Un coupable nommé Pak Doo-ik
La légende voudrait que ce soit à nouveau Salazar qui ait empêché Eusébio de rejoindre l’Inter Milan. Le principal intéressé a même confirmé cette idée : « J’ai expliqué à Salazar que j’avais la possibilité de gagner beaucoup d’argent, mais il m’a dit : « Non, tu fais partie du patrimoine du Portugal, tu ne peux pas partir. » » Même si le dictateur portugais était tout heureux de voir son plus beau représentant rester au pays, il n’est finalement pas pour grand-chose dans l’échec de ce transfert. Si Eusébio est resté à Lisbonne, c’est de la faute d’un certain Pak Doo-ik. Un nom qui fait cauchemarder toute une génération italienne puisqu’il est l’auteur de l’unique but de la rencontre entre la Corée du Nord et l’Italie au Mondial 1966, qui aura pour conséquence l’élimination dès la phase de poules des potes de Gianni Rivera et Giacinto Facchetti. Une déconvenue qui va obliger la Fédération italienne de football (FIGC) à réagir, d’autant plus que la Squadra Azzurra n’a plus passé la phase de groupes en Coupe du monde depuis sa victoire en 1938. Pour la Fédé, l’explication à ces échecs répétés est simple : le nombre important de joueurs étrangers dans le championnat.
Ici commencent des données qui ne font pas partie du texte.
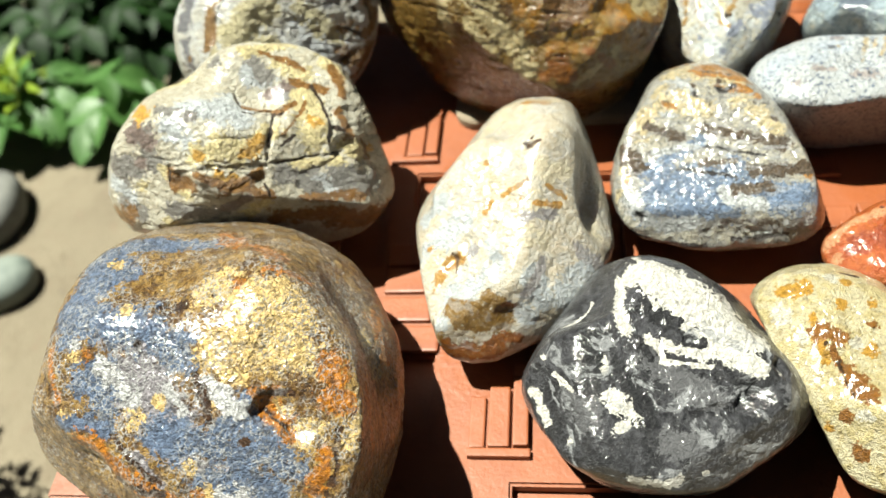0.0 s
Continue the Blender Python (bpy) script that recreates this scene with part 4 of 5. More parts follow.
    grooves=[(-5.3, -17.5, 31, 10, -1.2, 29.2, 6.2, 4), (7.9, -21.8, 30.7, 18.6, -15.2, 29.1, 4.8, 2), (-26.6, -14.2, 30.6, -15, -22.8, 31.2, 6.5, 1.5), (15.7, -34.9, 21, 10.7, -41, 13.3, 4.7, 2.5), (-20.4, 7.1, 30, -16.1, -3.1, 30.5, 0.6, 3), (-16.1, -3.1, 30.5, -3.5, -24.4, 31.5, 0.5, 3), (12.6, 23, 27.3, 20.6, 5.8, 28.1, 0.8, 2.6), (20.6, 5.8, 28.1, 31.6, -4.3, 21.9, 0.8, 2.6), (31.6, -4.3, 21.9, 49.2, -0.4, 8.7, 0.8, 2.6), (-12.1, -10.6, 30.8, -5.9, 6, 29.4, 0.6, -1.5), (-5.9, 6, 29.4, 4.7, 13.2, 28.4, 0.7, -1.5), (-25.6, -33.2, 26.5, -8.2, -39.8, 16.6, 0.7, 1.6)] + [(-8.2, -39.8, 16.6, -0.4, -43.9, 4.1, 0.7, 1.6), (-3, -26, 31.5, 11.4, -30.2, 28, 0.5, 1.2), (11.4, -30.2, 28, 26.5, -27.4, 19.7, 0.5, 1.2), (11.4, -30.2, 28, 5.8, -41, 13.1, 0.5, 1), (26.5, -27.4, 19.7, 22.5, -41.7, 10.8, 0.5, 1), (1, -38.4, 21.1, 15.7, -39.7, 15.9, 0.4, 0.8), (15.7, -39.7, 15.9, 29.2, -33.4, 15.9, 0.4, 0.8), (-37.1, -6.8, 30.2, -17.5, -5.2, 30.8, 0.7, 1.2)])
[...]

Résultat, la FIGC acte la fermeture des frontières dès l’été 1966, empêchant ainsi les joueurs étrangers de rejoindre la Botte. Une décision qui permettra à la Nazionale de remporter l’Euro en 1968 et d’être finaliste du Mondial 1970, mais qui empêchera Eusébio – tout comme Franz Beckenbauer – de rejoindre l’Inter Milan. Car en 1980, quand la FIGC autorise à nouveau les clubs italiens à recruter un joueur étranger, Eusébio a déjà rangé les crampons au vestiaire. Et l’Inter se tourne alors vers l’Autrichien Herbert Prohaska. Un homme qui n’a pas de coupe à son nom.